München – Es hatte ein bisschen was von Ansprache des Bundespräsidenten oder des Kanzlers. Deutschland-Fahne im Hintergrund und dazu die Videobotschaft zur Lage der (Fußball-)Nation. Der, so Manuel Neuer am Mittwoch auf seinem bevorzugten Kanal Instagram, wird er fortan nicht mehr dienen: Der Torwart erklärte seinen Rücktritt aus der deutschen Nationalmannschaft. Am Tag zuvor waren die Spekulationen noch in die andere Richtung gegangen: Dass er erst einmal weitermacht, die WM 2026 im Blick hat, aber die noch anstehenden Länderspiele in diesem Kalenderjahr weglässt. Nun hat der 38-Jährige für Klarheit gesorgt. „Irgendwann musste dieser Tag ja kommen: Mit dem heutigen Tag endet meine Karriere in der deutschen Nationalmannschaft“, sagte er. 15 Jahre und 124 Länderspiele (mit verletzungsbedingter Unterbrechung 2017/18 und noch einmal nach der WM in Katar dauerte seine Regentschaft.

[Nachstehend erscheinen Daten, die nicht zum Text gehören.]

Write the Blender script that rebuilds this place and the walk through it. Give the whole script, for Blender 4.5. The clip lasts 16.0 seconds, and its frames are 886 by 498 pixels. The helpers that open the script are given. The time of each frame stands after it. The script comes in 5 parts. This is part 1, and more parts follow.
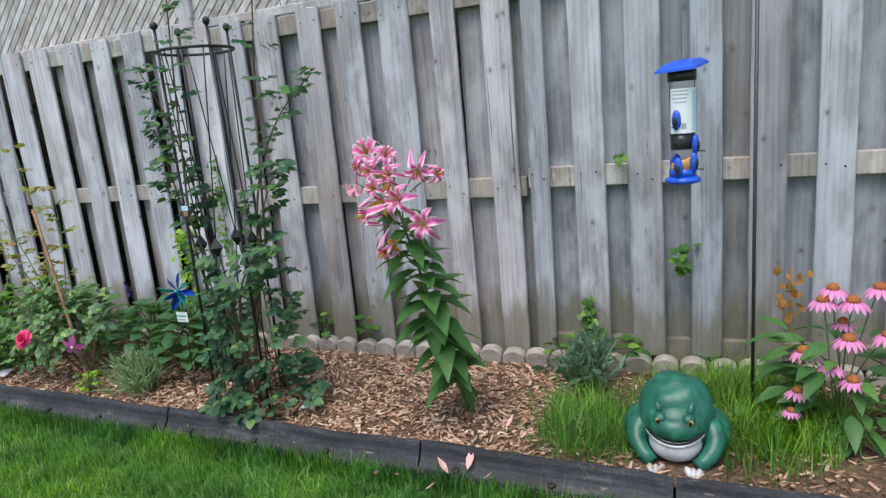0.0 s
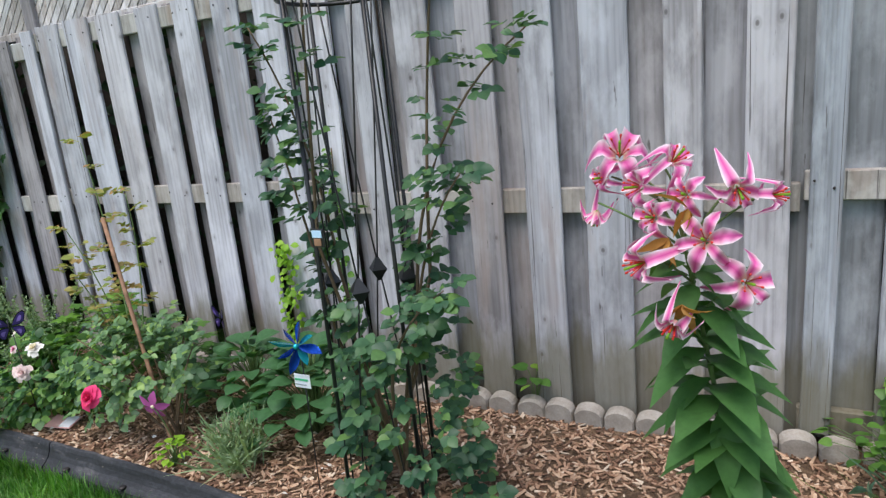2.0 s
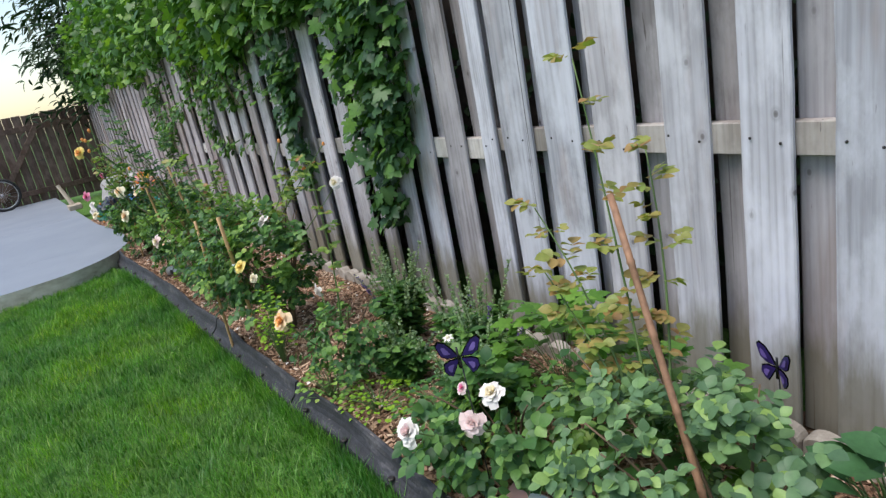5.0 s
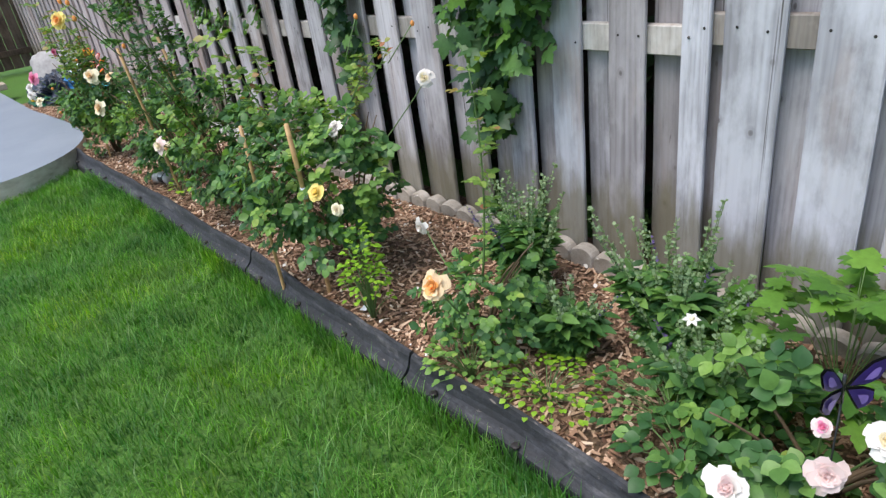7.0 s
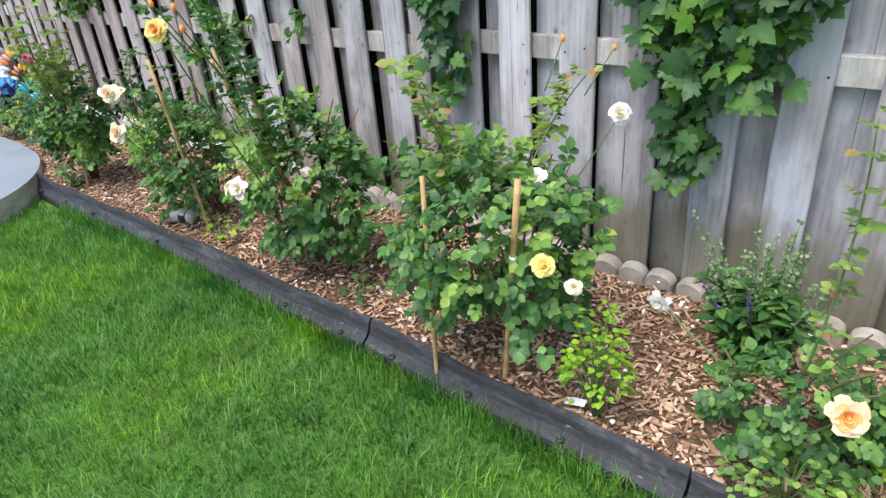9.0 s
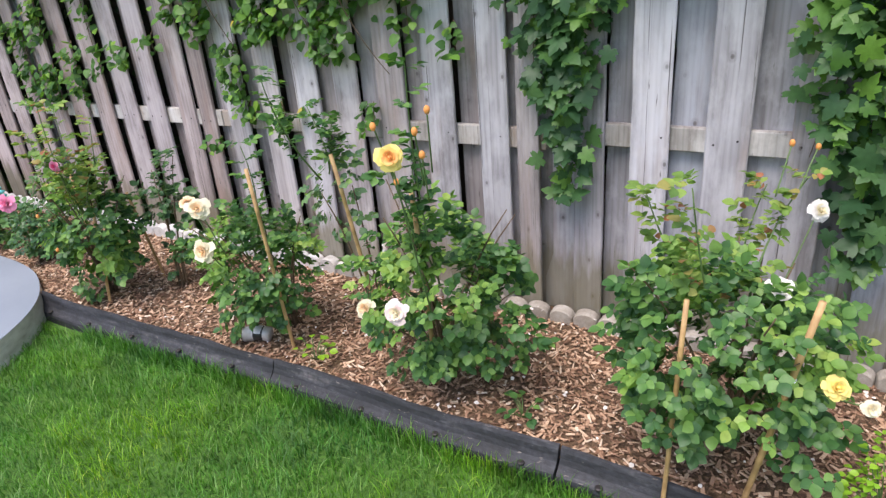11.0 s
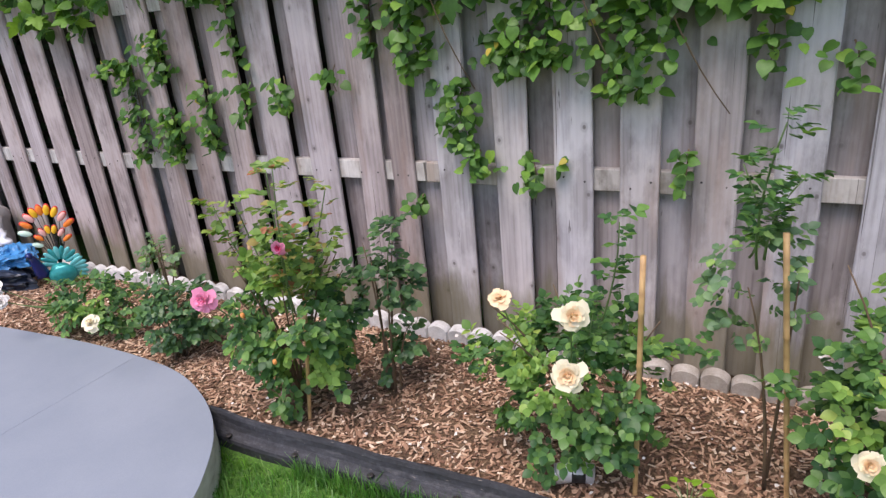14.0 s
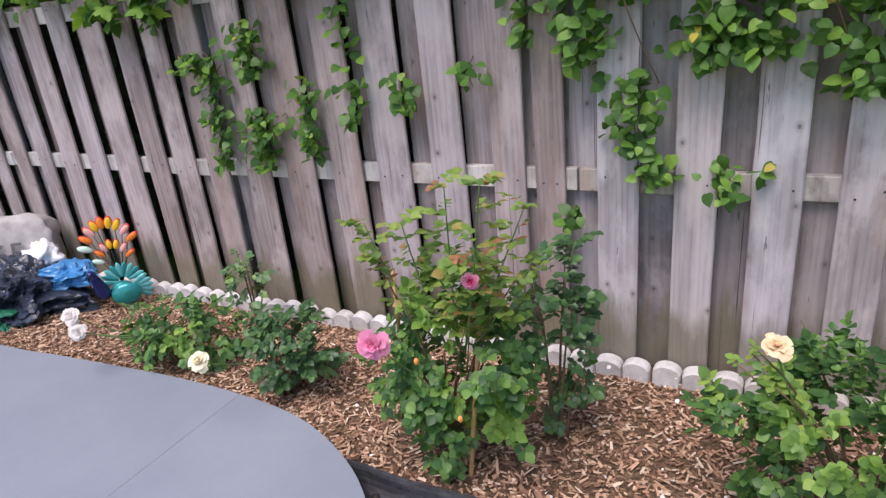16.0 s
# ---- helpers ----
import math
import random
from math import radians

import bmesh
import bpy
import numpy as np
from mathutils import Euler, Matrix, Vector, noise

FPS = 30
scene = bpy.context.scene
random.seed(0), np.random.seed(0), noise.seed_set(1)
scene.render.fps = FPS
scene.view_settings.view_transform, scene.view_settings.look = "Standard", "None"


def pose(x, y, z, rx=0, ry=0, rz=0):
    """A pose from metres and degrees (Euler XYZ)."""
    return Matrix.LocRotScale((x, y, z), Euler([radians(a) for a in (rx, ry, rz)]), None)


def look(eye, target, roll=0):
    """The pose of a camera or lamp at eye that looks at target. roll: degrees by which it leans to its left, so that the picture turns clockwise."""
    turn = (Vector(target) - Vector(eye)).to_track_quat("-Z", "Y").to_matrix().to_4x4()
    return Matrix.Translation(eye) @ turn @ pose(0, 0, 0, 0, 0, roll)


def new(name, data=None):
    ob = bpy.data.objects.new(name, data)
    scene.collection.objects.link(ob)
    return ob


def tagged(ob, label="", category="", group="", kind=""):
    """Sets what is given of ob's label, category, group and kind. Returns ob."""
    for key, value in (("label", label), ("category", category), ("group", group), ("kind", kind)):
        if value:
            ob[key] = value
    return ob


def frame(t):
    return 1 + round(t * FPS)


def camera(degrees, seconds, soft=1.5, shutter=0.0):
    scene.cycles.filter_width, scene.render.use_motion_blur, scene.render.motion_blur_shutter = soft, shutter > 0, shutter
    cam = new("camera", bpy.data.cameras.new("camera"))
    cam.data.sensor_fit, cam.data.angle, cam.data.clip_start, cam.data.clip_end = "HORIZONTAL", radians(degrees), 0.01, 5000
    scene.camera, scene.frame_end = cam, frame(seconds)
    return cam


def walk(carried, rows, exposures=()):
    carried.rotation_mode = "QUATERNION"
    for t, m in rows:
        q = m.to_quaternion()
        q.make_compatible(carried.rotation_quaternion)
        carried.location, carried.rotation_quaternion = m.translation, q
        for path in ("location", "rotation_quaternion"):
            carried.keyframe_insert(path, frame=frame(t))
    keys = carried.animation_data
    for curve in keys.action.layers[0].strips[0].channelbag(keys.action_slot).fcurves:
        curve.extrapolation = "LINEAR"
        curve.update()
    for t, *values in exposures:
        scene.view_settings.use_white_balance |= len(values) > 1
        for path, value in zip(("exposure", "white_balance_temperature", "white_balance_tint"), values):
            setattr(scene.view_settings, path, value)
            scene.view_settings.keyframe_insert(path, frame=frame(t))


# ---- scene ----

Sein erstes Länderspiel hatte Neuer am 2. Juni 2009 in Dubai gegen die Vereinigten Arabischen Emirate bestritten. 7:2 gewannen die Deutschen damals mit dem jungen Torhüter, der auf Schalke den routinierten Frank Rost verdrängt hatte. Vor Neuer agierten in der beispiellosen Hitzeschlacht am Persischen Golf: Arne Friedrich, Andreas Hinkel, Philipp Lahm. Heiko Westermann, Thomas Hitzlsperger, Bastian Schweinsteiger, Piotr Trochowski, Christian Gentner, Mario Gomez, Lukas Podolski. Eingewechselt wurden Robert Huth, Marcel Schäfer, Tobias Weis, Christian Träsch und Cacau. Von ihnen ist neben Neuer nur noch Podolski aktiv, andere sind vergessen oder Funktionäre und TV-Experten geworden.
Neuer galt schon damals als Prototyp eines neuen Torhüters: Zu den klassischen Qualitätskriterien (Reflexe, Sprungkraft, Strafraumbeherrschung) kamen sein Fußball-IQ, der Mut, bis zur Mittellinie vorzurücken; dabei half ihm, dass er einen feinen Fuß hat(te) wie ein Feldspieler. Vor der EM 2008, als Jens Lehmann noch Deutschlands Nummer eins war, sah der damalige DFB-Sportdirektor Matthias Sammer Neuer als logischen Nachfolger – einen Tick vor allen anderen. Das waren Robert Enke und Rene Adler. Enke nahm sich im November 2009 das Leben, Adler war absehbar der Keeper für die WM 2010 – sagte aber wegen einer Rippenverletzung ab. In Südafrika hielt Bundestrainer Joachim Löw die Entscheidung lange offen – und setzte auf Neuer statt Jörg Butt oder Tim Wiese. Die Karriere nahm Fahrt auf: starke Turniere (herausragend: die WM 2014 mit dem Achtelfinale gegen Algerien), 2011 der Wechsel zum FC Bayern. Dass er bei den Münchner Fans unwillkommen war (“Koan Neuer“), lag nicht daran, dass seine sportliche Kapazität geringgeschätzt worden wäre, sondern an Neuers Vergangenheit als Schalke-Ultra. Eine fankulturelle Diskussion: Kann so einer die Farben wechseln?
Neuer ist längst bajuwarisiert und für viele der beste Torhüter der Fußballgeschichte. Nach 2018 war er als Nationalkeeper trotzdem umstritten, weil es mit Marc-Andre ter Stegen eine jüngere und gesündere Alternative gab. Die Diskussion zog sich in die EM 2024 hinein, Neuers Szenen wurden von den Kritikern seziert. Und das wäre so weiter gegangen. Nun hat Neuer noch selbstbestimmt das Kapitel DFB geschlossen. Ter Stegen, Oliver Baumann, Bernd Leno, Alexander Nübel – einer wird der Neue.